● **Requirement**: Drop every picture, then transcribe the remaining data exactly.

▬▬▬▬▬▬▬▬▬▬

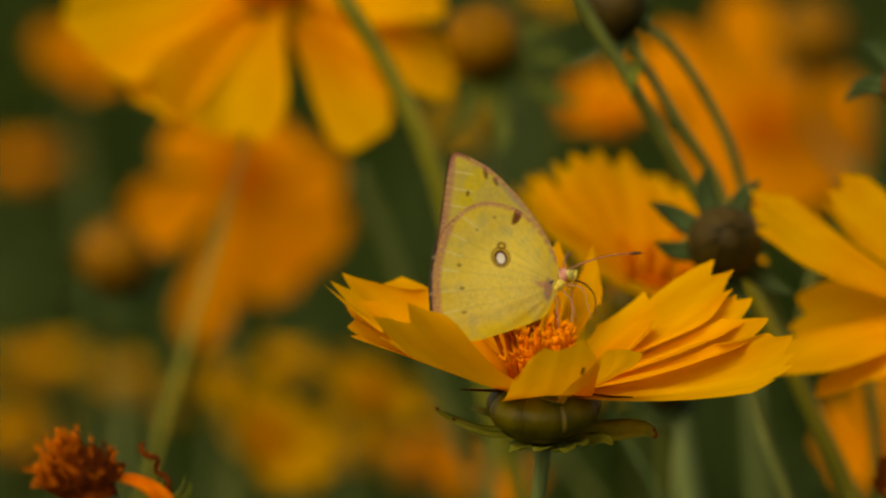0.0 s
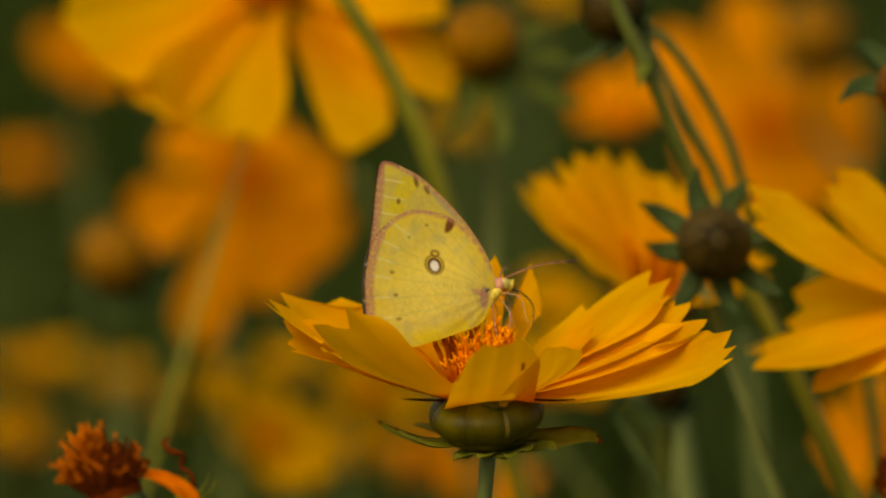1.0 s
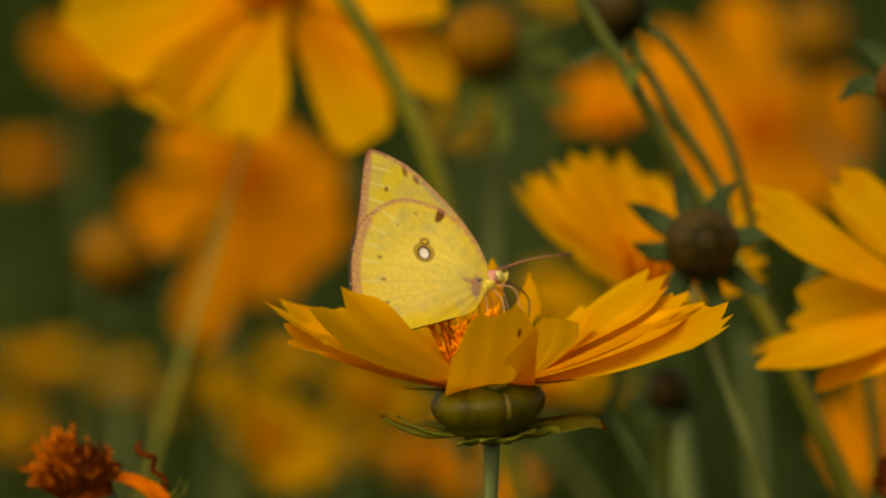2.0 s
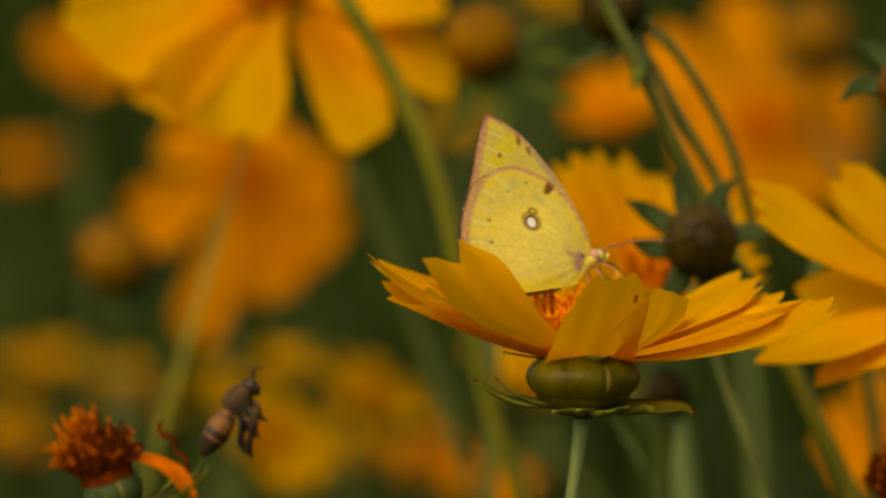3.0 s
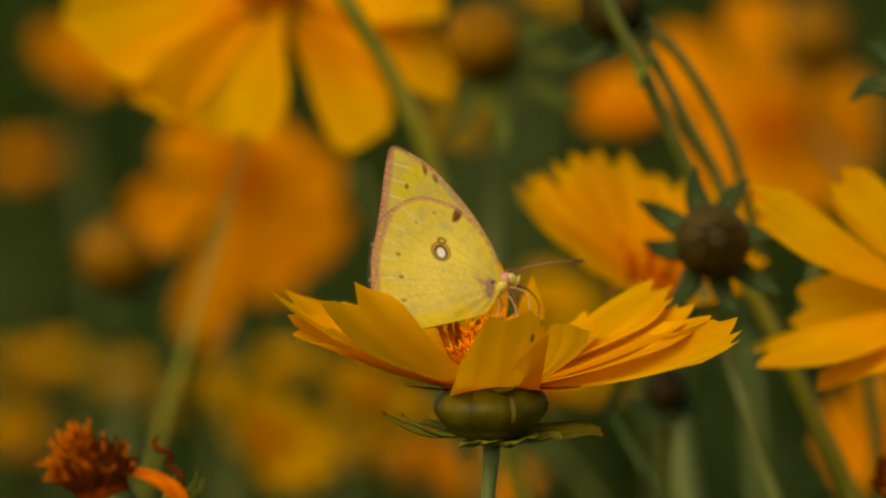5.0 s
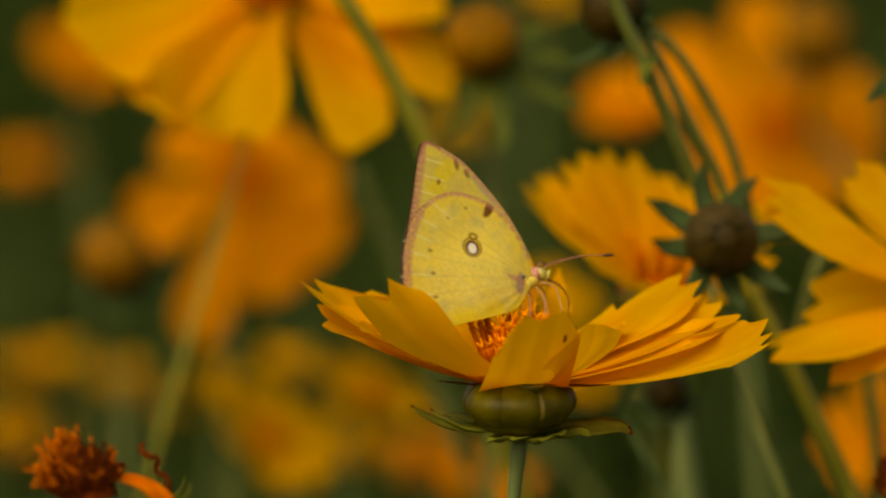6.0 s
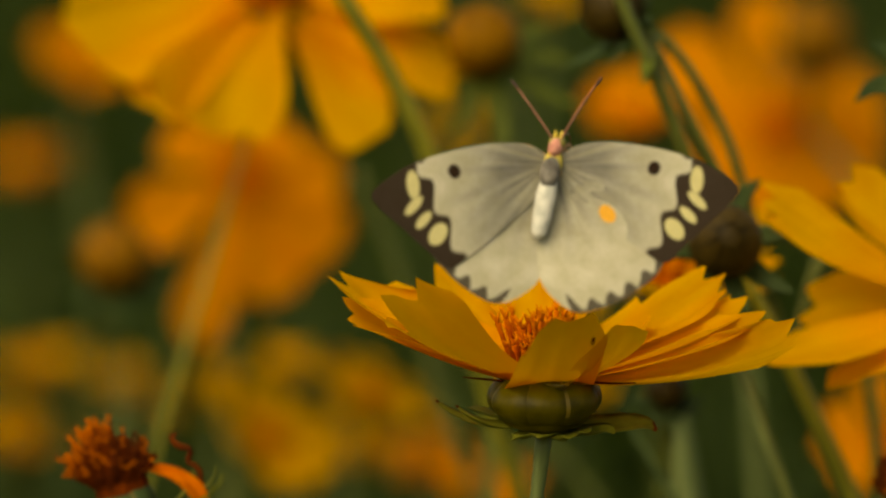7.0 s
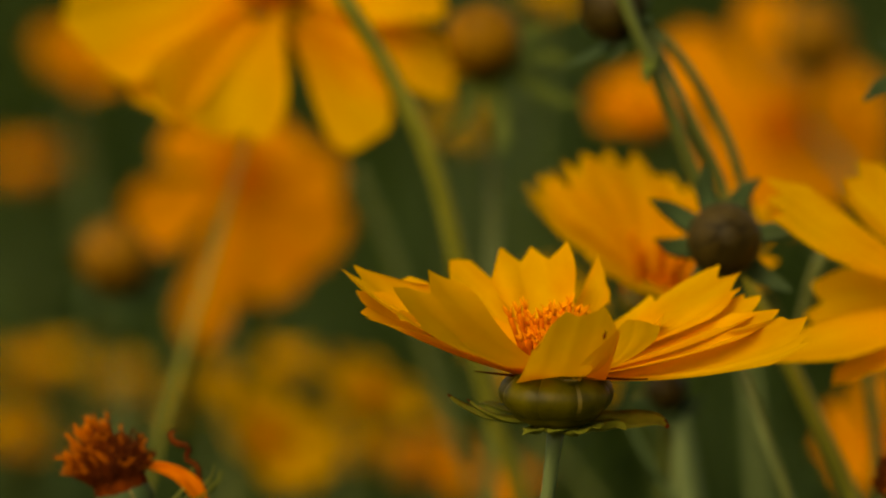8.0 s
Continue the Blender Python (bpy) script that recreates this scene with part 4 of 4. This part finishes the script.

▬▬▬▬▬▬▬▬▬▬

● **Answer to this problem**:
0.0 s
1.0 s
2.0 s
3.0 s
5.0 s
6.0 s
7.0 s
8.0 s
Continue the Blender Python (bpy) script that recreates this scene with part 4 of 4. This part finishes the script.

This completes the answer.